Some transfers may be combinations of several types of assistance; hence it is essential to consider all characteristics of the transfer to determine the most appropriate treatment.
Other forms of indirect government assistance may include import protection in the form of duties and tariffs, or more subtle protection such as local regulations and licensing laws. It may be possible to calculate an estimate of the amount of assistance received if the rate of import duty is applied to the selling price of goods, although it would be a very approximate calculation and it is incorrect to assume that import duties affect the selling price in such a direct manner. Rules and regulations which inhibit or restrict foreign goods from entering the domestic market offer protection against competition and are therefore a form of assistance. However, it would be very difficult to measure in monetary terms the magnitude of this assistance. Additionally, governments often provide free advice or consultancy services, or promote goods for foreign trade, which all bestows benefits upon enterprises. To the extent that such forms of assistance have a material impact upon an enterprise's financial statements, the nature of the assistance should be disclosed and thoroughly explained.
Government grants and concessions may be considered as excluding:< (a) Entitlements, which are considered to be transfers made by the government to individuals or corporations which meet certain criteria: for instance unemployment benefits, family allowances and other forms of social welfare. These benefits are non-discretionary, meaning that government legislation specifies who is eligible for the transfer in addition to stating the amount;< (b) Government loans which are made on a commercial basis are also not considered, because they would normally be treated in an identical manner to an arms-length commercial transaction;< (c) Indirect government assistance, such as: a policy to procure from domestic producers and manufacturers, which can often direct substantial amounts of economic activity towards an enterprise; or the provision of government guarantees or underwritings. It is very difficult to determine the precise benefit to an enterprise from this preferential treatment. Although sales or income from the government can be readily identified and quantified, the issue is really the benefit of the "favouritism" bestowed upon the enterprise. The government under normal operating procedures may well have intended to procure from the enterprise in question, so there has been no government assistance as the transaction represents "business as usual'.

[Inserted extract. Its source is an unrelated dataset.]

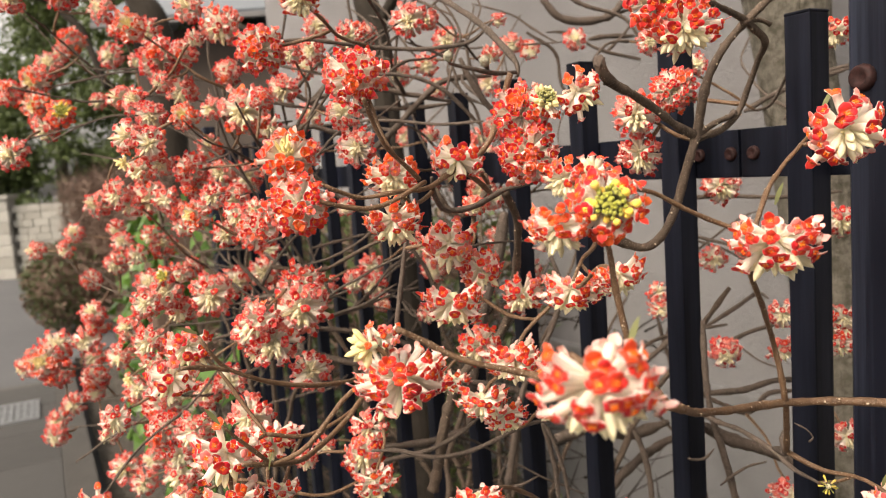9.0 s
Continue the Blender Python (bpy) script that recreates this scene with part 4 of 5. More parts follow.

Financial institutions lend money to earn a return. Governments may do likewise, but governments also lend funds at minimal interests rates, often in the role of a "lender of last resort", or to implement a policy objective. Due to the differing nature of these loans, traditional accounting treatments may not truly present the most accurate presentation of transactions. For example, for the 1989/90 fiscal year, Canadian government loans at the national, provincial and territorial levels resulted in loans receivable in excess of Can$41,000 million. These loans consisted of amounts to be repaid through future government assistance and concessionary loans. Clearly, the Canadian government is heavily involved in lending to other statutory bodies, governmental bodies and the private sector. Accurate accounting techniques must be developed and used to record concessionary loans. Concessionary loans are usually issued to meet policy objectives and are often granted on terms other than commercial rates. Consider the differing value of a US$ 20 million loan on market terms over a period of 20 years, and a loan for the same period with an interest rate of 2 per cent with repayments scheduled to commence after 10 years. The loans have the same face value when they are originally issued; however, clearly, the value to the government and to the recipient is significantly different.
The traditional historical cost accounting model does not accurately present the transaction. Net present value techniques offer a more accurate valuation. If the full value of the loan was recorded, the loan would be repaid over time and the lower rate of return on the interest income would be recognized. However, the opportunity cost of the concession is not reflected in the financial statements and it should be disclosed by notation. An alternative treatment is to recognize the full cost of the concession when the loan is granted so that the cost of the decision to make the concession is not passed to future government administrations. Also, by booking the loan at the lower value, the government immediately recognizes that it has accepted an asset at a value less than the cash disbursed. Significant concessionary loans could be considered as having two components: the grant component which represents the cost of the concession, and the loan component. Present value techniques could be used to quantify the grant and loan components.
A government may also provide assistance to an enterprise to enable repayment of a loan from a third party or previously granted by the government itself. Such a loan cannot really be considered an asset by the government, because in a sense the government is really repaying itself by making such assistance available to the debtor. It may appear logical to write the loan off. However, this would not address the underlying substance of the transaction and the government's funding relationship with the borrower.